#### Given information

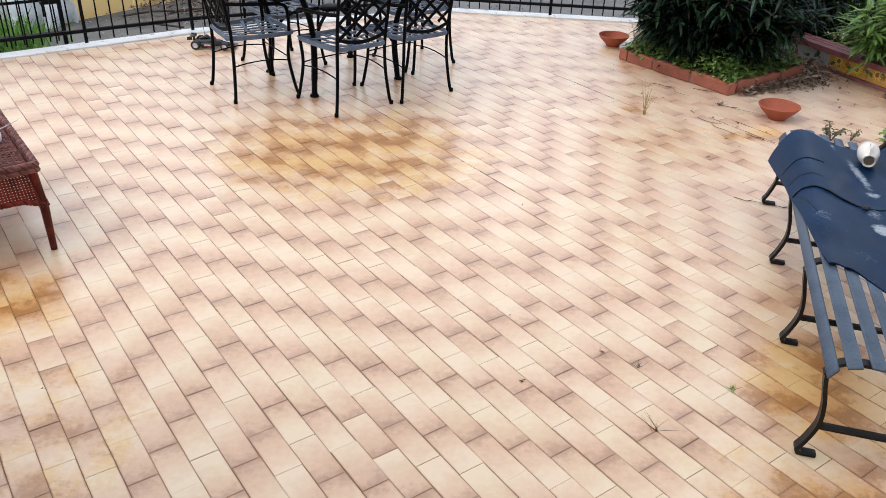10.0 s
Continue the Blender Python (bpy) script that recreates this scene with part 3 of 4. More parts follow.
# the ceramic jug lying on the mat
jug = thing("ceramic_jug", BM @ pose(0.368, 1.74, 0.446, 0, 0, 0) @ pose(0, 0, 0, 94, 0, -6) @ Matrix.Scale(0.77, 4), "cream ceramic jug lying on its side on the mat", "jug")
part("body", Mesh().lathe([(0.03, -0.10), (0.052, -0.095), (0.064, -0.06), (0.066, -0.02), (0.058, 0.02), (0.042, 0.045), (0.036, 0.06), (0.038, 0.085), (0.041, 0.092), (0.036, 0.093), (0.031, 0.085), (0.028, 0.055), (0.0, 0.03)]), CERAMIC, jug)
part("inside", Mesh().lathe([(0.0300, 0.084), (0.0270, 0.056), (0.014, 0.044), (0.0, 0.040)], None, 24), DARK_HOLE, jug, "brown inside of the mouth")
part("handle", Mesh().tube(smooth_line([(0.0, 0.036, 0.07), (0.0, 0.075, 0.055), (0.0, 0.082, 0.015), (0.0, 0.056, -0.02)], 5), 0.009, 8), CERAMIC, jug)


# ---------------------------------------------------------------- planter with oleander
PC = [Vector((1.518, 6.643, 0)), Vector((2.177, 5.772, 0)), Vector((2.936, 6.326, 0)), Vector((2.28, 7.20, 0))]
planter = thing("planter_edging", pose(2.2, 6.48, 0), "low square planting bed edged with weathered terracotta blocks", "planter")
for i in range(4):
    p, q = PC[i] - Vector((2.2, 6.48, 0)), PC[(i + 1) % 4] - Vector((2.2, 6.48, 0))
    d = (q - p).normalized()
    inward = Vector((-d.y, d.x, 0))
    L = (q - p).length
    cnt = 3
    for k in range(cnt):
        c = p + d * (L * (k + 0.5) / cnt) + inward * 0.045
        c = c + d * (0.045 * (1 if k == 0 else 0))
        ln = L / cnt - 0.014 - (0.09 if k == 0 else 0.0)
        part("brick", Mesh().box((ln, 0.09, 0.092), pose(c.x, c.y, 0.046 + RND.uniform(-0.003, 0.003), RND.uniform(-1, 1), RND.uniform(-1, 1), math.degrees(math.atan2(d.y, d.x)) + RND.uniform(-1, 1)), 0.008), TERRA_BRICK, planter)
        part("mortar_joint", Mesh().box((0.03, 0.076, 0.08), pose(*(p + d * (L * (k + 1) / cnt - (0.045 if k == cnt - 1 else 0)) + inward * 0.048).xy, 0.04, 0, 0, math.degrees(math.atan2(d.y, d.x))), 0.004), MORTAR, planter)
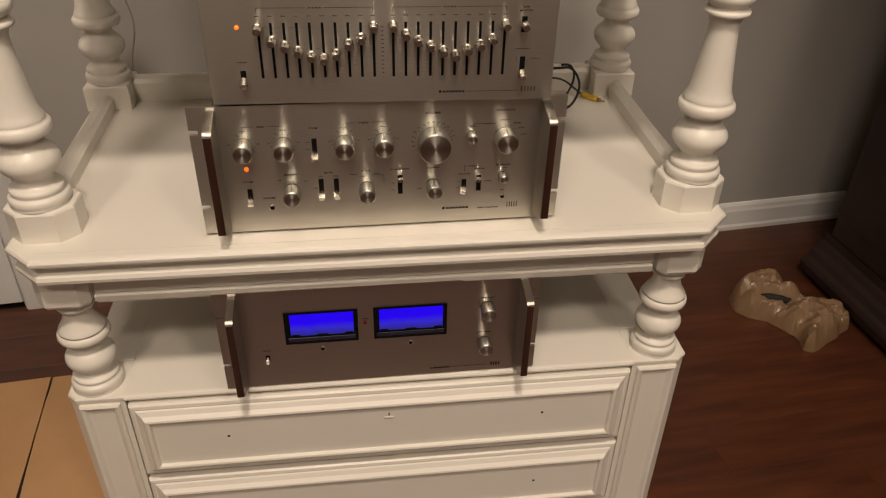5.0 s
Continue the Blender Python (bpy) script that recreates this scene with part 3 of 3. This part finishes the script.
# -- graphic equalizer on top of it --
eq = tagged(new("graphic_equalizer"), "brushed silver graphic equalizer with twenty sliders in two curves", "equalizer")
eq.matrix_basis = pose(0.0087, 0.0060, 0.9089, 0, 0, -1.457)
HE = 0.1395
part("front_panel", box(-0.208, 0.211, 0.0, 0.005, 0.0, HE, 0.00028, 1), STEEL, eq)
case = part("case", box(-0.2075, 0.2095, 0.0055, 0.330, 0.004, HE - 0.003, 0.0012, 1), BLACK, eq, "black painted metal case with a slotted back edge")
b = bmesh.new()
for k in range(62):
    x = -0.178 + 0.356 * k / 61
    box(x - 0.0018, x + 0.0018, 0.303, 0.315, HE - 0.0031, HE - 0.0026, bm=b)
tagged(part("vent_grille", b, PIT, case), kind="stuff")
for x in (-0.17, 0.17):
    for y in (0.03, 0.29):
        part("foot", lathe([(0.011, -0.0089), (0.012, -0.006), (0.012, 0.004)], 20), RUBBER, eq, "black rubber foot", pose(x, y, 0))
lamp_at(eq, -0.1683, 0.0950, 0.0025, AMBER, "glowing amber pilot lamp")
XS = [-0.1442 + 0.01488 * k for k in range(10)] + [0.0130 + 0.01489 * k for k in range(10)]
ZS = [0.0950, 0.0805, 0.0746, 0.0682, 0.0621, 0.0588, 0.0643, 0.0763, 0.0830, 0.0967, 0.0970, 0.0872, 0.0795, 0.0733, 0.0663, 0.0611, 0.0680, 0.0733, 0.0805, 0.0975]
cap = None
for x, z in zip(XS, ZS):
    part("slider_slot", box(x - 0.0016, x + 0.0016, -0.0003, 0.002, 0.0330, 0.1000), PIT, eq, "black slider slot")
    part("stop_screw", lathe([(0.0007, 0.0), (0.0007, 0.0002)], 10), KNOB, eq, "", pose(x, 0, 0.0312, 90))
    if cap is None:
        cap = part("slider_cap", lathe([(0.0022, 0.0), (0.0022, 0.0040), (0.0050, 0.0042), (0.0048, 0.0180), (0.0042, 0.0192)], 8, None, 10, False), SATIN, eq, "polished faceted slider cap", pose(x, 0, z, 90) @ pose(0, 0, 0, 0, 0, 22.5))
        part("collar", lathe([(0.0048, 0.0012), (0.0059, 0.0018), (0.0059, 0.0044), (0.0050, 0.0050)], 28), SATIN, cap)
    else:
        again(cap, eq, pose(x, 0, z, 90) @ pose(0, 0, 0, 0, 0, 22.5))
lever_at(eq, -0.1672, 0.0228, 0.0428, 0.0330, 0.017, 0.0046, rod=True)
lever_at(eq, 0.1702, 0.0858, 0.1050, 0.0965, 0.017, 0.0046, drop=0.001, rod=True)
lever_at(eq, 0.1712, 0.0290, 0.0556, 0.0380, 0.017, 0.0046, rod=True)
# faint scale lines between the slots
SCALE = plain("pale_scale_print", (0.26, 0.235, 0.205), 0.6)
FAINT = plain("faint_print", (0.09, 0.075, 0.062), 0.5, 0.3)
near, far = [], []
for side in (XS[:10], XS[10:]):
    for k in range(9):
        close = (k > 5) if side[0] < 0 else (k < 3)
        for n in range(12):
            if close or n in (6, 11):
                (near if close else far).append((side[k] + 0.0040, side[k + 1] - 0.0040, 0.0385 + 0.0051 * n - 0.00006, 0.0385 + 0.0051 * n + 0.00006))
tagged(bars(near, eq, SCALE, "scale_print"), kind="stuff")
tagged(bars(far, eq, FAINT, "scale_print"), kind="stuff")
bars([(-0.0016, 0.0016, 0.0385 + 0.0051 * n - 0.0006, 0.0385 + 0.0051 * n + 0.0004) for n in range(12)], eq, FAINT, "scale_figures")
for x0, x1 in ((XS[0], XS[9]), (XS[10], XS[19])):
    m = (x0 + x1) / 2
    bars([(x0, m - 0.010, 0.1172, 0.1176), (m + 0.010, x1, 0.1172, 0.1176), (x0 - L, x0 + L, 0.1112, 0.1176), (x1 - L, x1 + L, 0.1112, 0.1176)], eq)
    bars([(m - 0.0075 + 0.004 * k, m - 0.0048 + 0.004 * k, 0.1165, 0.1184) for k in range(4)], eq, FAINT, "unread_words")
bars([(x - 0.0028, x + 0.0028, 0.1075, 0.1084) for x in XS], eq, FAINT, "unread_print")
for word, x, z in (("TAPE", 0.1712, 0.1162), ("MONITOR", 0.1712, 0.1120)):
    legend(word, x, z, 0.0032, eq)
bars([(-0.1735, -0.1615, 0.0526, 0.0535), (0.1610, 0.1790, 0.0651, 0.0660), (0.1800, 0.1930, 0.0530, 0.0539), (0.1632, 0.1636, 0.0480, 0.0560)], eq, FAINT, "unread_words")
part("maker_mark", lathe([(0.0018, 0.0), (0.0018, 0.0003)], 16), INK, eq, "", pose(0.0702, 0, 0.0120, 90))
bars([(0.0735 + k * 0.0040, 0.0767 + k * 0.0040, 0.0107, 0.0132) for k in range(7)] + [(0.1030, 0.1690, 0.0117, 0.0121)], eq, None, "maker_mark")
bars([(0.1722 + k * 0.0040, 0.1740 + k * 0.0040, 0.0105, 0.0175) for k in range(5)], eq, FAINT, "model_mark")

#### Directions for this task
Search the entries for the word "Blender" and gather every line where it appears.

#### Written solution
Continue the Blender Python (bpy) script that recreates this scene with part 3 of 4. More parts follow.
Continue the Blender Python (bpy) script that recreates this scene with part 3 of 3. This part finishes the script.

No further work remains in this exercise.